Posteriormente, em 2021, quando Nunes já era prefeito, ele afirmou no programa Roda Viva que a esposa afirmou nunca ter registrado o boletim, sendo confrontado pela apresentadora Vera Magalhães.
“Ela diz que nunca ocorreu. Ela fez a contratação de um advogado para solicitar na delegacia esse documento, que não existe. O provimento diz que tem que ficar 20 anos arquivado, que não tem”, disse Nunes.
Qual a nova versão Nunes?
O prefeito afirmou nesta segunda-feira que o boletim foi “forjado”, ao ser questionado sobre o tema durante sabatina Folha/UOL. Na entrevista, feita pelas jornalistas Fabíola Cidral e Raquel Landim, do UOL, e Carolina Linhares, da Folha de S.Paulo, ele demonstrou irritação.
“É uma irresponsabilidade [a sabatina] trazer uma coisa dessa. A Regina já falou que ela não fez [o boletim de ocorrência]. Ela contratou um advogado, eu até separei o material para te entregar. O advogado entrou com a petição dizendo que queria, então, esse boletim de ocorrência assinado. Veio a resposta da delegacia que não existe esse boletim de ocorrência [assinado]”.
Ao ser indagado se o documento foi forjado, ele respondeu: “É óbvio que é forjado”.

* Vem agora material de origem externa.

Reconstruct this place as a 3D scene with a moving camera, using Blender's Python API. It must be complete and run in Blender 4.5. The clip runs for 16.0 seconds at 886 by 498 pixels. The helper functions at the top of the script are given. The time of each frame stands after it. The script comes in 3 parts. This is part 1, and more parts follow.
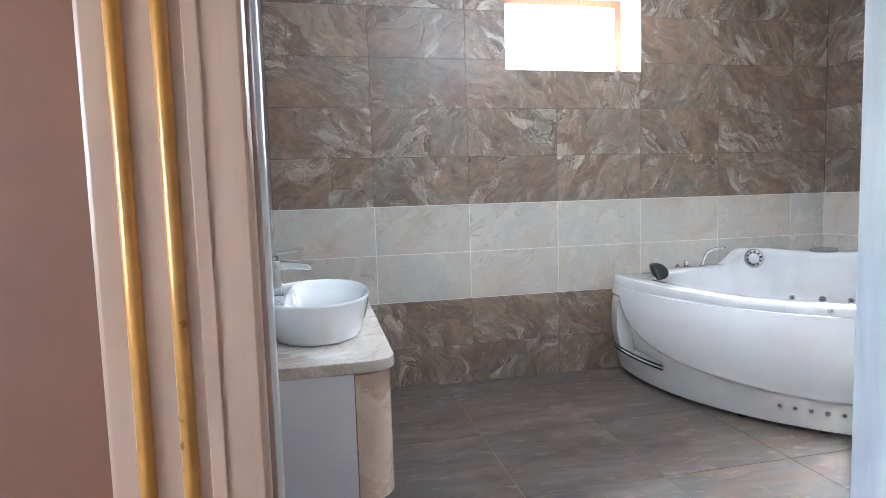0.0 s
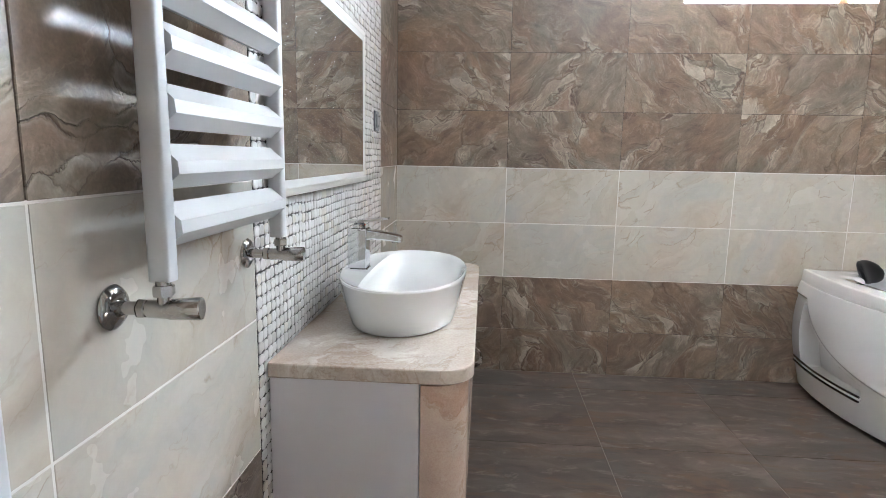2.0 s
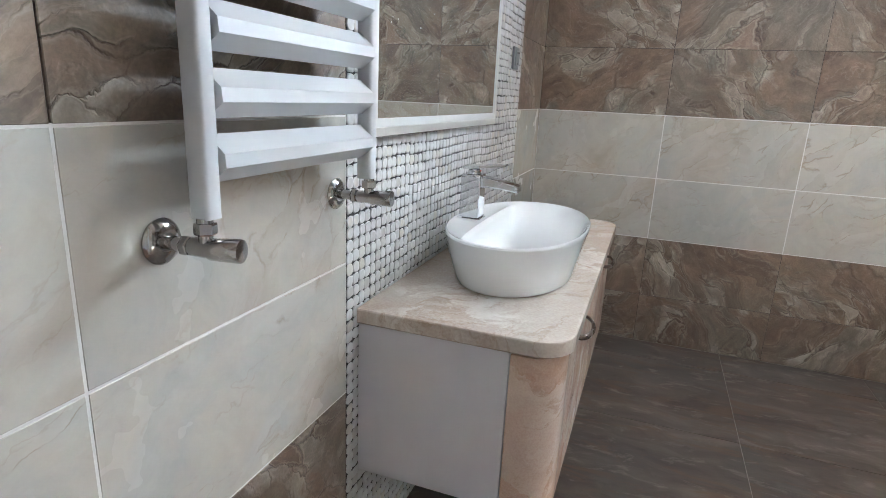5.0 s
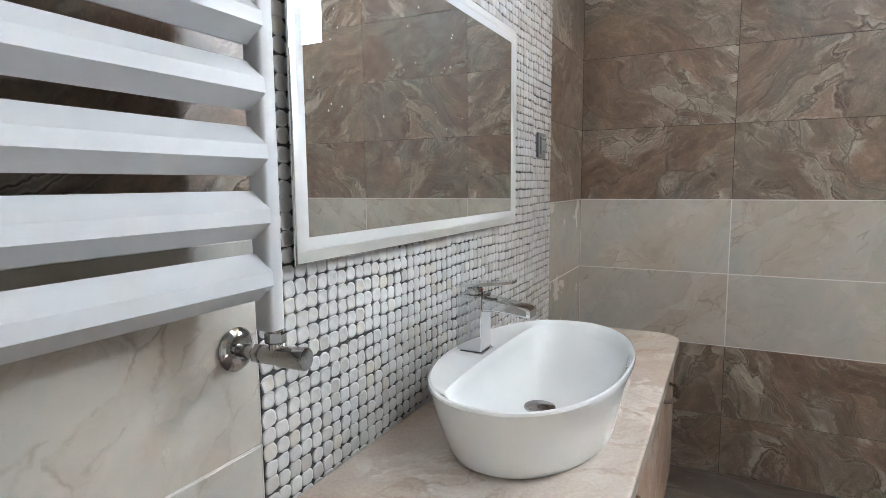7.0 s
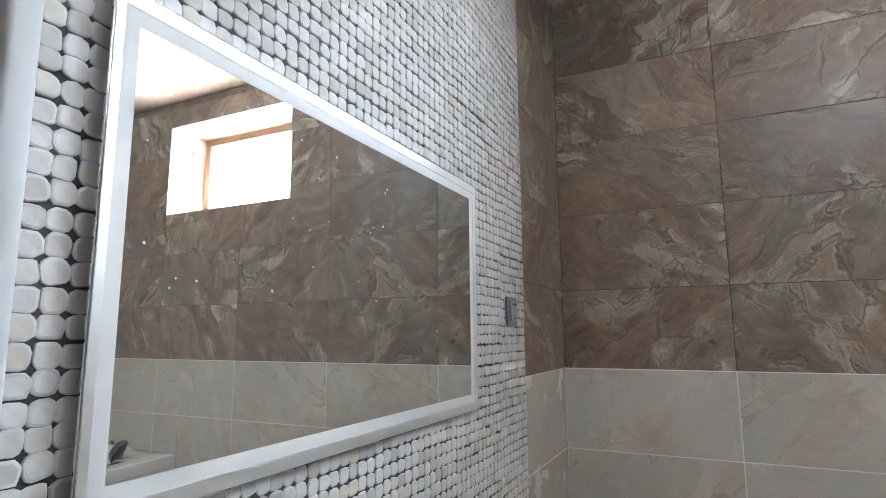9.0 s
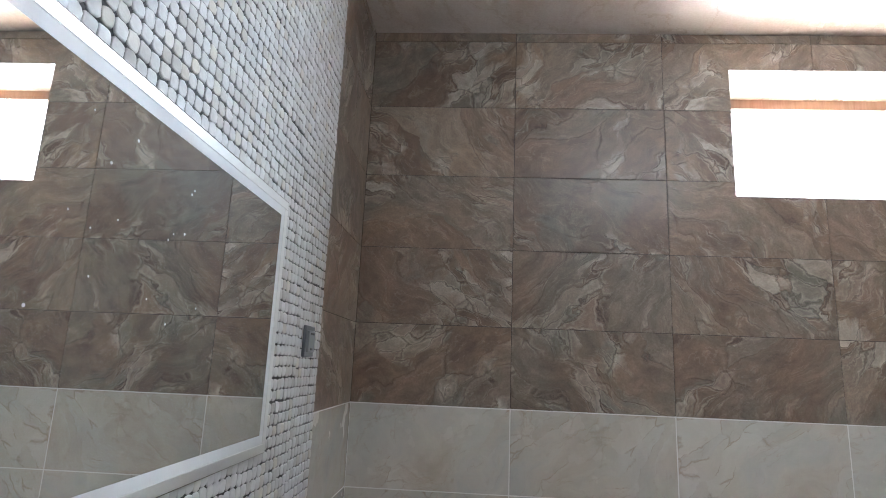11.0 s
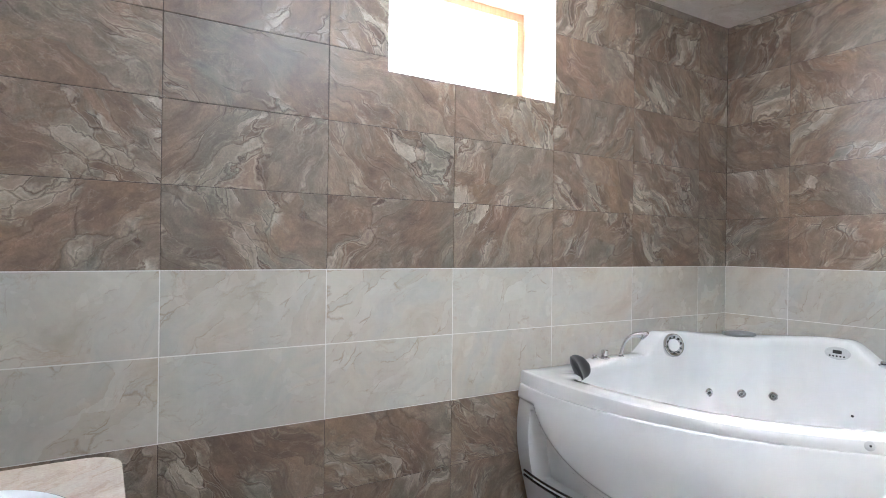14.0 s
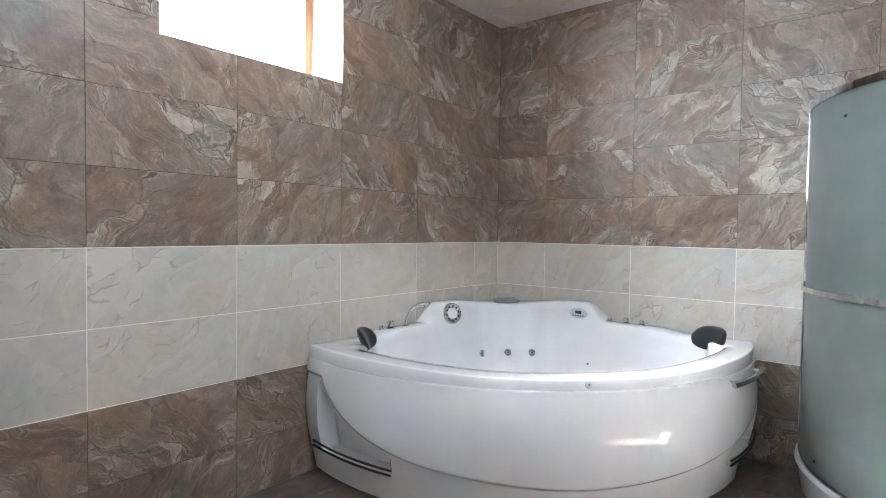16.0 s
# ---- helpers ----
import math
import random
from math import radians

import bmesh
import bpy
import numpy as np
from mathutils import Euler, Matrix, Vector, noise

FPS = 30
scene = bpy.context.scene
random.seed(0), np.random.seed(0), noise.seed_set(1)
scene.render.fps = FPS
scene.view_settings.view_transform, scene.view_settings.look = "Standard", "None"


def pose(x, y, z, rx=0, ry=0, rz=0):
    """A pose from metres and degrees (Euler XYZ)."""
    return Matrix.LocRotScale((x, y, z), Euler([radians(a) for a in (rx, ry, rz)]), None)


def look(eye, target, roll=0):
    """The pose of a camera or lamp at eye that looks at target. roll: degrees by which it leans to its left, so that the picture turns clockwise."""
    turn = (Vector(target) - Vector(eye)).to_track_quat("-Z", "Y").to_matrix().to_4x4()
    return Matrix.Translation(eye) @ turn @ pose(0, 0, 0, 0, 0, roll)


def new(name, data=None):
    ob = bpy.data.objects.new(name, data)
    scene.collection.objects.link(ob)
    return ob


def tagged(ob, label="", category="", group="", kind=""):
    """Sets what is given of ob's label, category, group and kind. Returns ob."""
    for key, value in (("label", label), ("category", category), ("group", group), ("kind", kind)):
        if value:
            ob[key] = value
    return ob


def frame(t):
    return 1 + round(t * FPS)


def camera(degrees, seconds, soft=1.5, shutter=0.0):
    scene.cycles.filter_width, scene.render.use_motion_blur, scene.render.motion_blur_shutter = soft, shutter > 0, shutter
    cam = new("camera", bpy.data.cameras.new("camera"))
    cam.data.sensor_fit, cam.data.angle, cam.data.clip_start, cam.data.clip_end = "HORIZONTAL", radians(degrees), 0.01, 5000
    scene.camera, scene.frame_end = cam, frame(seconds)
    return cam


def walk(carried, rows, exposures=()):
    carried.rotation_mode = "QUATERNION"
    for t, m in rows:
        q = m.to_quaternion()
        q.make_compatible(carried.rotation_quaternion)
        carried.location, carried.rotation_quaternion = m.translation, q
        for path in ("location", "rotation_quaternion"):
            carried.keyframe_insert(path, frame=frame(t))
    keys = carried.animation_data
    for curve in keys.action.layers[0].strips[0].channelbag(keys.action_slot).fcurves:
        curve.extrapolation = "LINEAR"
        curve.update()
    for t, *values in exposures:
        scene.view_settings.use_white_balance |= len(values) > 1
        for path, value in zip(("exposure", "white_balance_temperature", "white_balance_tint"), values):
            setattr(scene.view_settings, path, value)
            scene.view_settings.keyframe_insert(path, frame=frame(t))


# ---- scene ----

Ao final da sabatina, Nunes apresentou um documento no qual a Polícia Civil afirma que a via original assinada não foi localizada. Porém confirma que, em livro de registro de ocorrências, foi encontrada a escrituração do boletim, “o qual foi registrada sua entrada na data de 04.03.2011, tendo a autoridade policial à época dos fatos proferido o despacho: ‘intimar a vítima'”.
Uma outra certidão da polícia afirma que consta em livro de ocorrências boletim de 2011, que “versa sobre ameaça e injúria no âmbito de violência doméstica, e tem como partes Regina Maria Carnovale, ora vítima e Ricardo Luís Reis Nunes, ora autor, tendo como solução: o encaminhamento do registro para a Delegacia de Polícia de Embu-Guaçu (local dos fatos)”.
O que diz a Secretaria de Segurança Pública?
Questionada pela reportagem sobre a possibilidade de o boletim de ocorrência ser forjado, a Secretaria de Segurança Pública de São Paulo afirmou que Regina de fato esteve na 6ª Delegacia da Mulher para prestar queixa e que a Polícia Civil garante a legitimidade dos boletins de ocorrência.
“O caso em questão foi registrado pela 6ª Delegacia de Defesa da Mulher, em fevereiro de 2011. Na ocasião, a vítima compareceu na unidade especializada para comunicar os fatos e a ocorrência foi encaminhada à Delegacia de Embu Guaçu, responsável pela área dos fatos. Contudo, havia necessidade de representação contra o autor, o que a vítima não fez”, diz a nota.
A representação é uma manifestação, que pode ser feita pela vítima ou por seu advogado, em que ela autoriza a instauração do inquérito policial e de uma ação penal. Segundo a secretaria, na época do ocorrido, era necessária a representação para que o caso tivesse andamento.